* **Exercise prompt**:
With the pictures left out, copy the listing below exactly.

* **Collected data**:

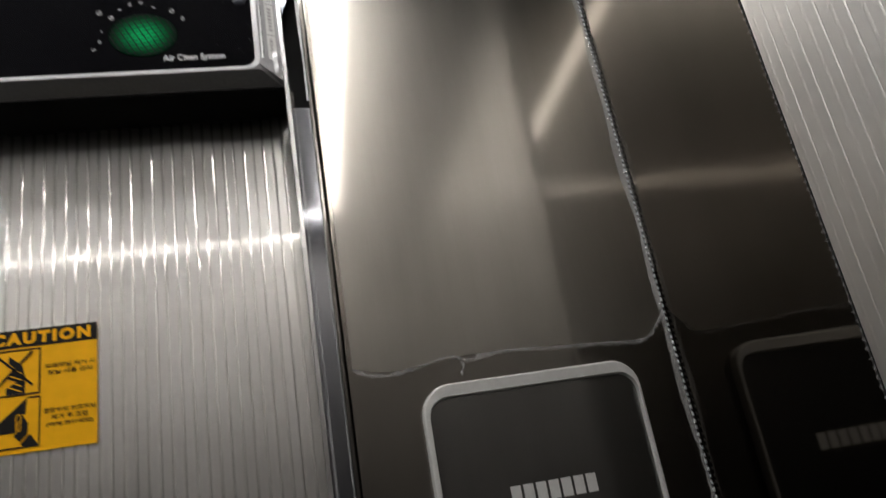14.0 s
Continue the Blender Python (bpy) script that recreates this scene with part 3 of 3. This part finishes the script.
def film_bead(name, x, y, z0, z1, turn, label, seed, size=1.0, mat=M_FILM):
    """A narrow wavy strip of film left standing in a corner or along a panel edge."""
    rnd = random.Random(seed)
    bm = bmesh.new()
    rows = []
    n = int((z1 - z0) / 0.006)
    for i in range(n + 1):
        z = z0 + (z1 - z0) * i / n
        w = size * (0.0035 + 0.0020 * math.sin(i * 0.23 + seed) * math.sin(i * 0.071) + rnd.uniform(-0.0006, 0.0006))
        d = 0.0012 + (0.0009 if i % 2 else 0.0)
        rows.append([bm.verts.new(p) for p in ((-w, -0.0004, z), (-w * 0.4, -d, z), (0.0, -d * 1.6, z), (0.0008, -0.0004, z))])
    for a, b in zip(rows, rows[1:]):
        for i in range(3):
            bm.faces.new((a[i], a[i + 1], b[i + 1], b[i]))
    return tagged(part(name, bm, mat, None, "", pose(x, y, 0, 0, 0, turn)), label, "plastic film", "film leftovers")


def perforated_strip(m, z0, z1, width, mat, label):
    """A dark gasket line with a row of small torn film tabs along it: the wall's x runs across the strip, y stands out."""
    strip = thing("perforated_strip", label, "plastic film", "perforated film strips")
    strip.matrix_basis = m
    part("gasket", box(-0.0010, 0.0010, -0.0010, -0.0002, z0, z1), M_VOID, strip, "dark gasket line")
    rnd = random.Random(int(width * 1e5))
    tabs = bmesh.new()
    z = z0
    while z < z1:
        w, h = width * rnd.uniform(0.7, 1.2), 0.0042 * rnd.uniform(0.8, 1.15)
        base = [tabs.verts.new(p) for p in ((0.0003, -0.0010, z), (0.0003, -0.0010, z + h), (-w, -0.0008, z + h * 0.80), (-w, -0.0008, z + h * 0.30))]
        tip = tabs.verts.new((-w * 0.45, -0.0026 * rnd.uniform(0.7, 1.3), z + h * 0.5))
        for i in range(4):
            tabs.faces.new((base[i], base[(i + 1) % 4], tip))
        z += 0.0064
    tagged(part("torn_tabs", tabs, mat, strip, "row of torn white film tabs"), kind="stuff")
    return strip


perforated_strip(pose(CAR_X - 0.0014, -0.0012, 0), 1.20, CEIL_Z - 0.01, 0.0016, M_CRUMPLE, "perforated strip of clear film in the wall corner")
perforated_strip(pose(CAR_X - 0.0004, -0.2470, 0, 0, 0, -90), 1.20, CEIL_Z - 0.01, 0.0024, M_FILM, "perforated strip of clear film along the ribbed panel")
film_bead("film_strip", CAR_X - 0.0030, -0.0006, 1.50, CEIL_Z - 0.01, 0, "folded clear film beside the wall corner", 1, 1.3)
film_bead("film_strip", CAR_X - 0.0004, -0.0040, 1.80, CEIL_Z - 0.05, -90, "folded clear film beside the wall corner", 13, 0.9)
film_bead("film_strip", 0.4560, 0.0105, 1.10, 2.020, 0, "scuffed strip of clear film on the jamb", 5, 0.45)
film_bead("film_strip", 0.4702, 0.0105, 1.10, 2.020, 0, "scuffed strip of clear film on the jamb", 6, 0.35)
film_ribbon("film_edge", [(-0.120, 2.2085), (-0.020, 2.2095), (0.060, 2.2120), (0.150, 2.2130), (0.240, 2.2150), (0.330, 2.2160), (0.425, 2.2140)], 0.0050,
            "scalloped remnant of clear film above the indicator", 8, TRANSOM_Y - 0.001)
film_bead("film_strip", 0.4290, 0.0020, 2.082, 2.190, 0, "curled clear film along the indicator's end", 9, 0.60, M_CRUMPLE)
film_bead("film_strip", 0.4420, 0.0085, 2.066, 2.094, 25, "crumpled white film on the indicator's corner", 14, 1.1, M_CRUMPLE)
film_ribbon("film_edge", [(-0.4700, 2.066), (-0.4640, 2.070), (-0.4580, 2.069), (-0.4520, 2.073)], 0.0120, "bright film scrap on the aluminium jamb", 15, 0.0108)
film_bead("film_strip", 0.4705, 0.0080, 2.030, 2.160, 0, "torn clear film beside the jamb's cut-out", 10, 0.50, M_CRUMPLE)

* **Task result**:
14.0 s
Continue the Blender Python (bpy) script that recreates this scene with part 3 of 3. This part finishes the script.
def film_bead(name, x, y, z0, z1, turn, label, seed, size=1.0, mat=M_FILM):
    """A narrow wavy strip of film left standing in a corner or along a panel edge."""
    rnd = random.Random(seed)
    bm = bmesh.new()
    rows = []
    n = int((z1 - z0) / 0.006)
    for i in range(n + 1):
        z = z0 + (z1 - z0) * i / n
        w = size * (0.0035 + 0.0020 * math.sin(i * 0.23 + seed) * math.sin(i * 0.071) + rnd.uniform(-0.0006, 0.0006))
        d = 0.0012 + (0.0009 if i % 2 else 0.0)
        rows.append([bm.verts.new(p) for p in ((-w, -0.0004, z), (-w * 0.4, -d, z), (0.0, -d * 1.6, z), (0.0008, -0.0004, z))])
    for a, b in zip(rows, rows[1:]):
        for i in range(3):
            bm.faces.new((a[i], a[i + 1], b[i + 1], b[i]))
    return tagged(part(name, bm, mat, None, "", pose(x, y, 0, 0, 0, turn)), label, "plastic film", "film leftovers")


def perforated_strip(m, z0, z1, width, mat, label):
    """A dark gasket line with a row of small torn film tabs along it: the wall's x runs across the strip, y stands out."""
    strip = thing("perforated_strip", label, "plastic film", "perforated film strips")
    strip.matrix_basis = m
    part("gasket", box(-0.0010, 0.0010, -0.0010, -0.0002, z0, z1), M_VOID, strip, "dark gasket line")
    rnd = random.Random(int(width * 1e5))
    tabs = bmesh.new()
    z = z0
    while z < z1:
        w, h = width * rnd.uniform(0.7, 1.2), 0.0042 * rnd.uniform(0.8, 1.15)
        base = [tabs.verts.new(p) for p in ((0.0003, -0.0010, z), (0.0003, -0.0010, z + h), (-w, -0.0008, z + h * 0.80), (-w, -0.0008, z + h * 0.30))]
        tip = tabs.verts.new((-w * 0.45, -0.0026 * rnd.uniform(0.7, 1.3), z + h * 0.5))
        for i in range(4):
            tabs.faces.new((base[i], base[(i + 1) % 4], tip))
        z += 0.0064
    tagged(part("torn_tabs", tabs, mat, strip, "row of torn white film tabs"), kind="stuff")
    return strip


perforated_strip(pose(CAR_X - 0.0014, -0.0012, 0), 1.20, CEIL_Z - 0.01, 0.0016, M_CRUMPLE, "perforated strip of clear film in the wall corner")
perforated_strip(pose(CAR_X - 0.0004, -0.2470, 0, 0, 0, -90), 1.20, CEIL_Z - 0.01, 0.0024, M_FILM, "perforated strip of clear film along the ribbed panel")
film_bead("film_strip", CAR_X - 0.0030, -0.0006, 1.50, CEIL_Z - 0.01, 0, "folded clear film beside the wall corner", 1, 1.3)
film_bead("film_strip", CAR_X - 0.0004, -0.0040, 1.80, CEIL_Z - 0.05, -90, "folded clear film beside the wall corner", 13, 0.9)
film_bead("film_strip", 0.4560, 0.0105, 1.10, 2.020, 0, "scuffed strip of clear film on the jamb", 5, 0.45)
film_bead("film_strip", 0.4702, 0.0105, 1.10, 2.020, 0, "scuffed strip of clear film on the jamb", 6, 0.35)
film_ribbon("film_edge", [(-0.120, 2.2085), (-0.020, 2.2095), (0.060, 2.2120), (0.150, 2.2130), (0.240, 2.2150), (0.330, 2.2160), (0.425, 2.2140)], 0.0050,
            "scalloped remnant of clear film above the indicator", 8, TRANSOM_Y - 0.001)
film_bead("film_strip", 0.4290, 0.0020, 2.082, 2.190, 0, "curled clear film along the indicator's end", 9, 0.60, M_CRUMPLE)
film_bead("film_strip", 0.4420, 0.0085, 2.066, 2.094, 25, "crumpled white film on the indicator's corner", 14, 1.1, M_CRUMPLE)
film_ribbon("film_edge", [(-0.4700, 2.066), (-0.4640, 2.070), (-0.4580, 2.069), (-0.4520, 2.073)], 0.0120, "bright film scrap on the aluminium jamb", 15, 0.0108)
film_bead("film_strip", 0.4705, 0.0080, 2.030, 2.160, 0, "torn clear film beside the jamb's cut-out", 10, 0.50, M_CRUMPLE)